**INSTRUCTIONS FOR THE TASK**:
An exact copy of all the data is required, with pictures left out.

**DATA PROVIDED**:
::::::

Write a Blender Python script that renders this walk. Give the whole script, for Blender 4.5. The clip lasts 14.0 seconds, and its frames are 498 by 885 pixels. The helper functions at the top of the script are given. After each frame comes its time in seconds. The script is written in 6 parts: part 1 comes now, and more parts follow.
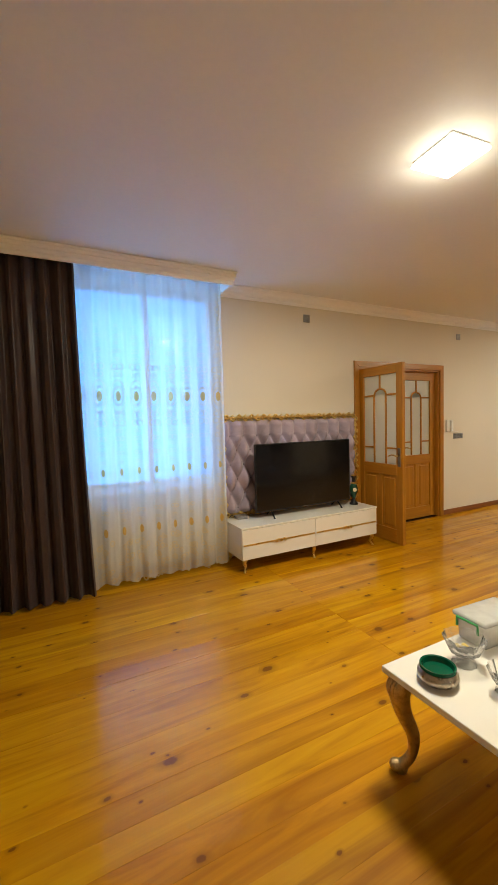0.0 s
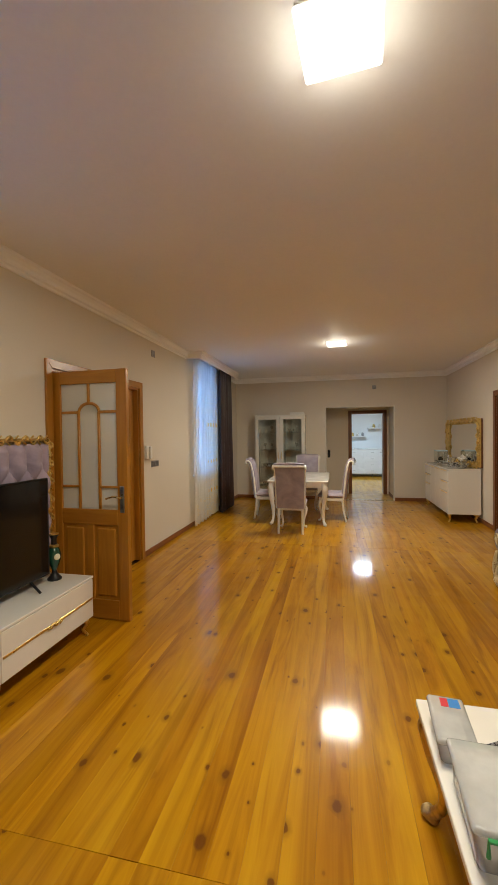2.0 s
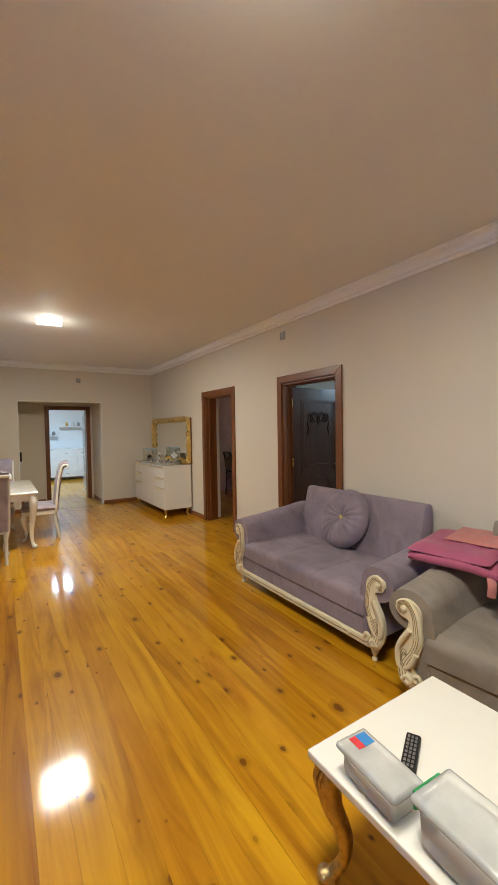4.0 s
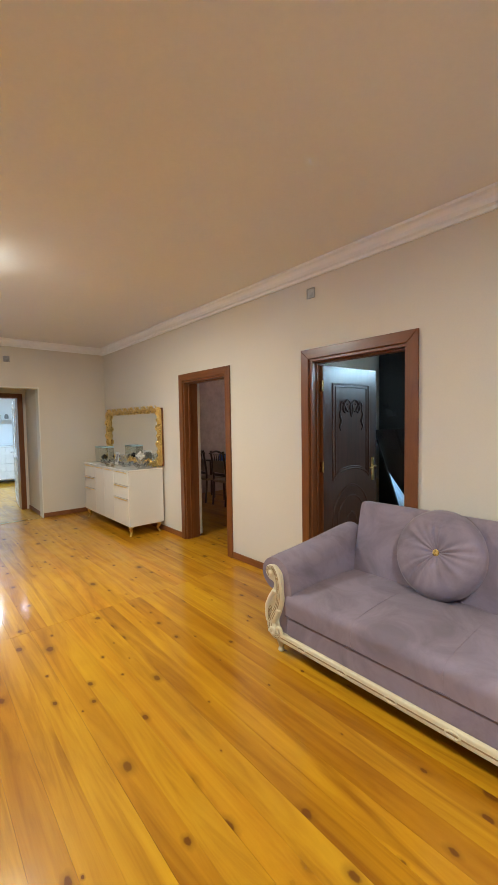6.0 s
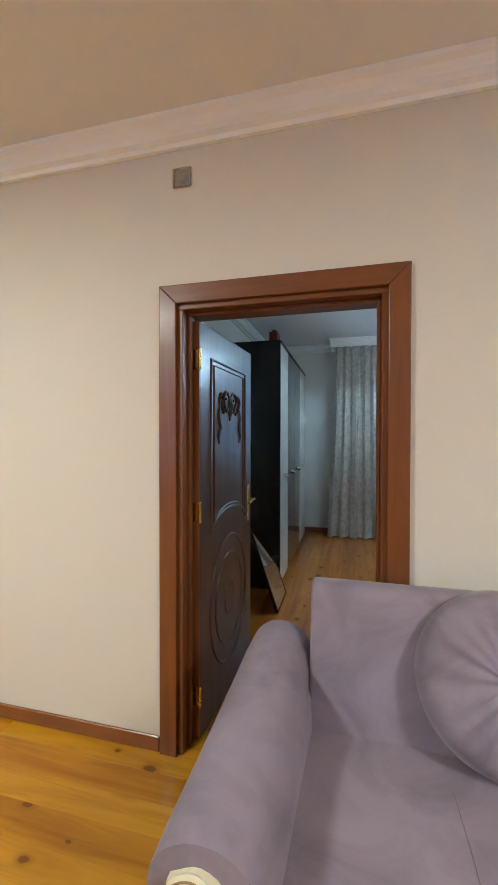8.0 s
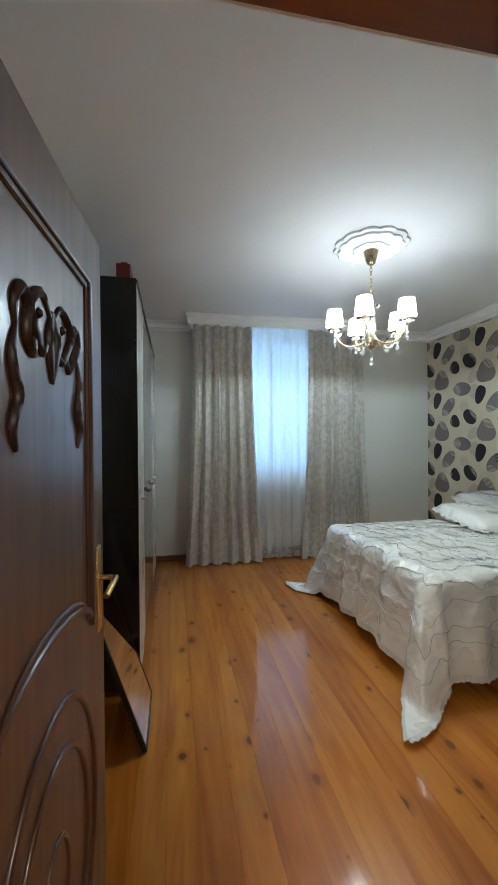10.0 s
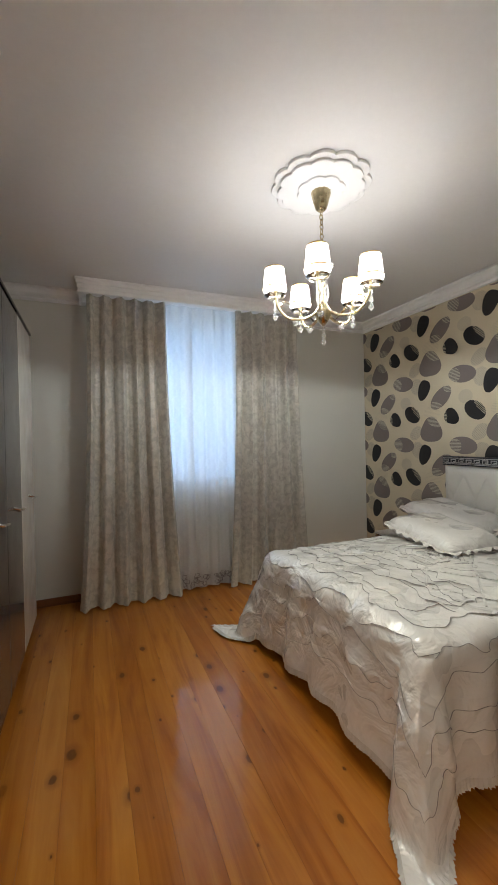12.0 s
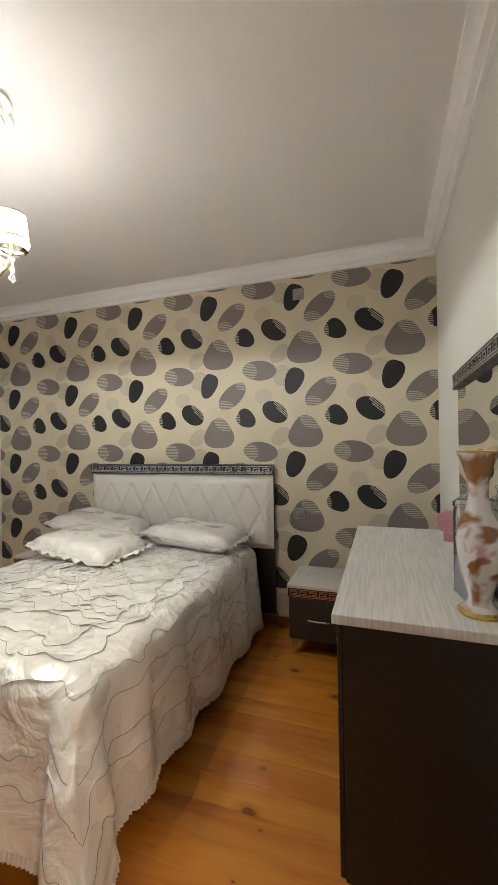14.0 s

::::::

**SOLUTION BELOW**:
Write a Blender Python script that renders this walk. Give the whole script, for Blender 4.5. The clip lasts 14.0 seconds, and its frames are 498 by 885 pixels. The helper functions at the top of the script are given. After each frame comes its time in seconds. The script is written in 6 parts: part 1 comes now, and more parts follow.
0.0 s
2.0 s
4.0 s
6.0 s
8.0 s
10.0 s
12.0 s
14.0 s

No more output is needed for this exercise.